August 13, 2008
For once the short-term thinking isn’t coming from Detroit.
By Peter M. De Lorenzo
Detroit. Now that gas prices have softened a bit, faint sounds of warning are starting to creep into the media’s coverage of the auto business. The gist of the bleating? That Detroit may have overreacted in tearing up its future product plans to skew their upcoming product lineups toward vehicles that deliver dramatic leaps in fuel efficiency.
To say this notion is flat-out absurd is an understatement. Anyone who thinks the current pullback in gasoline prices is anything but a temporary lull is kidding themselves. The global pressure put on the price of oil by Russia, China and India's burgeoning economies will continue to wreak havoc on the U.S. price at the pump as those countries consume more and more of the world’s resources.
And besides that stark reality, do we really need to be reminded that one of the main reasons for Russia’s incursion into Georgia has everything to do with gaining control of a massive oil pipeline to the West?
And do we really need to be reminded, too, that the next gas price spike will be more severe than the most recent one?
I would certainly hope not.
But then again there were consumers making ridiculous “sell low-buy high” auto purchase decisions in the Oil Panic of 2008 that made no sense whatsoever.
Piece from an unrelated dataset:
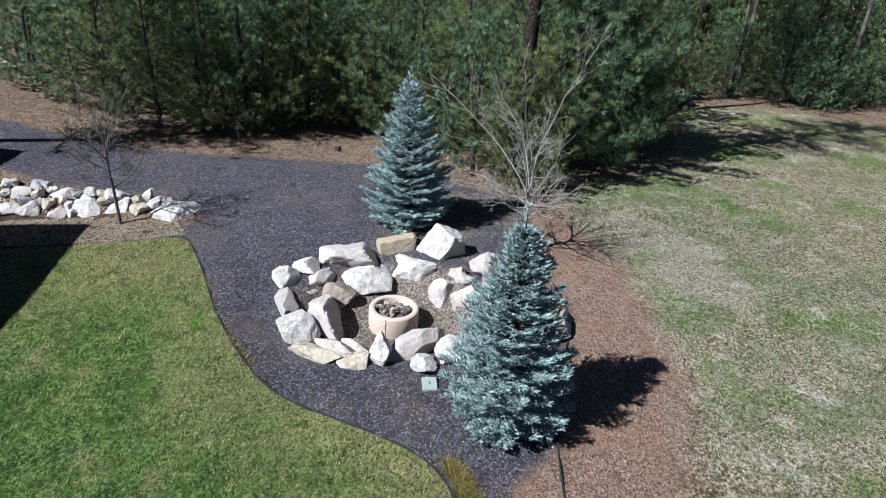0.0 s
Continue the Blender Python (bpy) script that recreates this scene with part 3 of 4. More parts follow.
bank_rocks()
for x, y, w, d, h, turn, seed in ((-6.3, 17.1, 1.0, 0.8, 0.9, 30, 7), (-7.2, 17.5, 0.8, 0.7, 0.7, 70, 8), (-7.9, 17.0, 0.9, 0.7, 0.5, 10, 9), (-8.8, 18.2, 1.1, 0.8, 0.8, 50, 10)):
    rock("boulder", x, y, z_at(x, y) + h * 0.3, (w, d, h), turn, 860 + seed, M_SHADED_ROCK, "large boulder beside the house, its grey stone darkened for the shade", "boulders by the house")
for x, y, w, d, h, turn, seed in ((-6.65, 7.3, 1.25, 0.95, 0.8, 20, 1), (-6.2, 6.4, 0.75, 0.6, 0.5, 50, 3), (-7.0, 6.3, 0.8, 0.6, 0.5, 10, 5), (-5.7, 6.7, 0.55, 0.5, 0.35, 80, 11)):
    rock("boulder", x, y, z_at(x, y) + h * 0.3, (w, d, h), turn, 860 + seed, M_SHADED_ROCK, "grey boulder on the shaded lawn, its stone colour darkened for the shade", "boulders by the house")


# ---- fire ring and valve lid ----
def lathe(profile, sides=48, wob=0.0, seed=0):
    r = np.random.default_rng(seed)
    th = np.arange(sides) * 2 * np.pi / sides
    v = np.array([[rad * np.cos(t), rad * np.sin(t), z] for rad, z in profile for t in th])
    if wob:
        v += r.normal(size=v.shape) * wob
    n = len(profile)
    f = [(i * sides + j, i * sides + (j + 1) % sides, (i + 1) * sides + (j + 1) % sides, (i + 1) * sides + j) for i in range(n - 1) for j in range(sides)]
    return v, f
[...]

So to think that some people now believe that the latest pullback in gas prices means that happy times are here again shouldn’t really surprise anyone.
The ironic part of this is that for once the Detroit 2 are ahead of this story. GM and Ford in particular have made some tough calls in the last five months to dramatically alter their product portfolios in the coming years. Part of that was driven, of course, by the looming stiff increases in the EPA mileage requirements, but the reality for these automakers and their planning teams was the reasoned belief that the era of “cheap” oil was well and truly over, and to think any other way was to be foolhardy and irresponsible.
That some analysts are now hand-wringing about whether or not Detroit overreacted to the price of oil is yet more proof (as if we really needed any) that the Detroit 2 cannot win this PR battle, no matter what they do or what they say. Not with consumers who “hate” Detroit (read some of last week’s letters to understand the depth of that hatred – ed.), not with the “finger-snap” environmentalists who think that the solution to all of our troubles is but a couple $100 billion away, and not with the vipers in the media looking for their next Detroit “implosion” story, either.
Consumers who want Detroit to die bring their own reasons for their thinking to the table (some of it based on bad ownership experiences, too much of it based on the “it won’t affect me” and the “who cares” syndromes), the knee-jerk environmentalists can’t be reasoned with, and those in the media who relish reporting on Detroit’s imminent demise are doing what they do best because that particular form of “train-wreck” journalism has become a staple of the American media scene - and it is what it is. There is no amount of corporate PR in the world that will convince these factions that there is new, clear thinking at work in Detroit
But I reserve particular ire for the self-proclaimed “expert” analysts who are now starting to question Detroit’s commitment to revamping their product lines for fuel efficiency, terming it “overreacting,” because it’s just ludicrous thinking. These are the same analysts, remember, who were harping on Detroit ’s slow move to change in the past, and they as much as anyone should understand the concept of lead time and what it means in this business. That they’re weighing in now with their “instant” analysis about product commitments that had to be made for the 2010-2011 timeframe because gas has dropped $0.30 a gallon says more about their underlying motivation than anything I could possibly say at this point.
GM and Ford product planners made the right call. Yes, they will offer a diverse lineup of vehicles accounting for all the various needs that our nation’s fleet has to accommodate (even SUVs too), but the new mainstream passenger cars on the way will be fuel efficient and right for the globally intense world we live in today.
As they should be.
As stunning as it may seem, for once the short-term thinking in this country isn’t coming from Detroit .
Who could have possibly envisioned that?
Thanks for listening, see you next Wednesday.